Título: Venezuela no Mercosul. Sem voto
Autor: Denise Chrispim Marin
Fonte: O Estado de São Paulo, 09/12/2005, Economia & Negócios, p. B1

Acordo entre os quatro membros do bloco admite adesão política do país dirigido por Hugo Chávez antes da adesão comercial

Após um rápido processo de negociação, os chanceleres dos quatro países do Mercosul concluíram ontem o acordo de adesão da Venezuela ao bloco. O texto, que será assinado hoje, durante a 29ª Cúpula do Mercosul, traz um curioso conteúdo: a adesão política do país dirigido por Hugo Chávez será mais rápida que sua convergência para as normas do livre comércio e da união tarifária do Mercosul, que deverão ser desenhadas e apresentadas entre o final de 2006 e meados de 2007. Segundo um dos negociadores, a Venezuela estará presente, a partir de amanhã, em todas as reuniões do Mercosul, inclusive no Conselho do Mercado Comum (CMC), a instância máxima de decisões, composta pelos presidentes e ministros. Até que se conclua o processo de adesão, Chávez e seus sucessores terão voz, mas não voto. Esse foi um dos pontos defendidos pelo Paraguai, por temor de uma adesão plena incompatível com os compromissos.

Dentro de 60 dias o Mercosul deverá encaminhar a Caracas o conjunto das normas adotadas pelo bloco. Somente na primeira quinzena de maio, um grupo ad hoc (para resolver um problema específico, no caso a adesão) fará sua primeira reunião e decidirá a criação de um grupo de trabalho. A partir daí, terá de apresentar em 180 dias as fórmulas para a convergência da Venezuela às regras do bloco, em especial à Tarifa Externa Comum (TEC) e ao sistema de livre comércio. O prazo, entretanto, pode ser prorrogado por mais 180 dias.

Os chanceleres tiveram o cuidado de estudar a adesão da Venezuela de forma que as exigências sejam as mesmas para qualquer país que pleiteie o ingresso no bloco. Isso foi realizado com a regulamentação do artigo 20 do Tratado de Assunção, que prevê a expansão dos membros plenos do bloco. Um dos candidatos é a Bolívia. O Chile, que já apresentou um pedido, não iniciou as negociações porque sua estrutura tarifária era bem mais simples e menos protecionista que a do Mercosul.

O jornal portenho Ámbito Financiero afirmou na edição de ontem que o governo Kirchner, depois de ter pressionado a favor da entrada da Venezuela no Mercosul, está interessado no ingresso da Bolívia no bloco, caso o líder cocaleiro Evo Morales vença as eleições presidenciais das próximas semanas.
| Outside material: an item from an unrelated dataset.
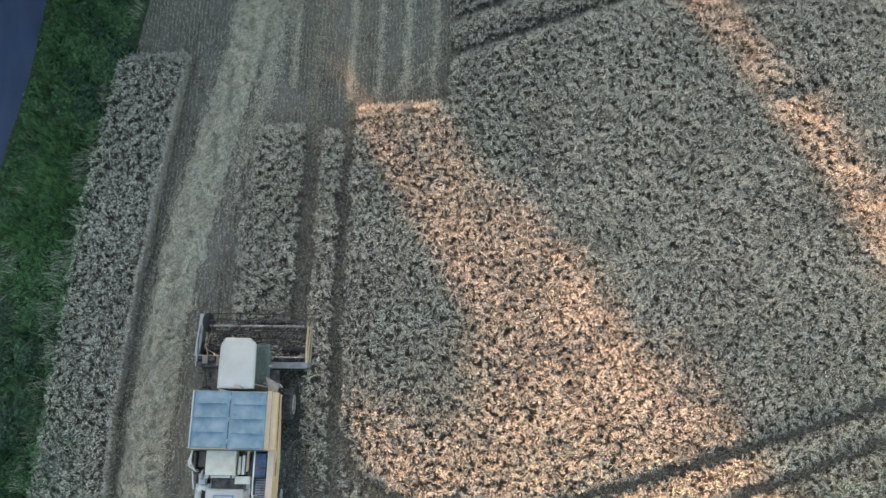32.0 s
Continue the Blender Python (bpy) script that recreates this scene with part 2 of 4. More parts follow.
def prism(profile, x0, x1, axis="x", bevel=0.02, bm=None):
    """A closed outline drawn out along an axis: (y, z) pairs along x, (x, z) along y, (x, y) along z."""
    bm = bm or bmesh.new()
    put = {"x": lambda a, p: (a, p[0], p[1]), "y": lambda a, p: (p[0], a, p[1]), "z": lambda a, p: (p[0], p[1], a)}[axis]
    one, two = [bm.verts.new(put(x0, p)) for p in profile], [bm.verts.new(put(x1, p)) for p in profile]
    faces = [bm.faces.new(one), bm.faces.new(two[::-1])]
    for i in range(len(profile)):
        j = (i + 1) % len(profile)
        faces.append(bm.faces.new((one[j], one[i], two[i], two[j])))
    bmesh.ops.recalc_face_normals(bm, faces=faces)
    if bevel:
        bmesh.ops.bevel(bm, geom=list({e for f in faces for e in f.edges}), offset=bevel, segments=2, affect="EDGES", profile=0.6)
    return bm


def tube(points, r, sides=8, bm=None, ends=True, r_end=None):
    """A round bar through points."""
    bm = bm or bmesh.new()
    points = [Vector(p) for p in points]
    rings = []
    for i, p in enumerate(points):
        way = (points[min(i + 1, len(points) - 1)] - points[max(i - 1, 0)]).normalized()
        side = way.orthogonal().normalized() if i == 0 else (rings[-1][1] - way * rings[-1][1].dot(way)).normalized()
        up = way.cross(side)
        rad = r if r_end is None else r + (r_end - r) * i / (len(points) - 1)
        rings.append(([bm.verts.new(p + (side * math.cos(a) + up * math.sin(a)) * rad) for a in [2 * math.pi * k / sides for k in range(sides)]], side))
    for (a, _), (b, _) in zip(rings, rings[1:]):
        for k in range(sides):
            bm.faces.new((a[k], a[(k + 1) % sides], b[(k + 1) % sides], b[k]))
    if ends:
        bm.faces.new(rings[0][0][::-1])
        bm.faces.new(rings[-1][0])
    return bm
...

Morales, tal como Chávez, possui afinidades políticas com Kirchner. Na semana passada, a candidatura de Morales foi respaldada enfaticamente por Lula.

O México também pleiteou uma aproximação política, mas essa hipótese foi praticamente abortada com a adesão apressada da Venezuela e pelas brigas públicas entre Chávez e o presidente do México, Vicente Fox. Em princípio, o chanceler mexicano, Luis Ernesto Derbez, pretendia ir a Montevidéu como observador, mas foi aconselhado a não embarcar.

Em outra questão polêmica, os chanceleres decidiram que o Parlamento do Mercosul começará a funcionar antes de 31 de dezembro de 2006, em duas etapas. Na primeira, até o final de 2010, cada país terá 18 deputados. Na segunda, que começará em 1º de janeiro de 2011, será aplicada uma fórmula de representatividade ainda não conhecida, que deverá ser negociada até o fim de 2007. Sabe-se apenas que, para essa etapa, os deputados deverão ser eleitos por voto universal e secreto.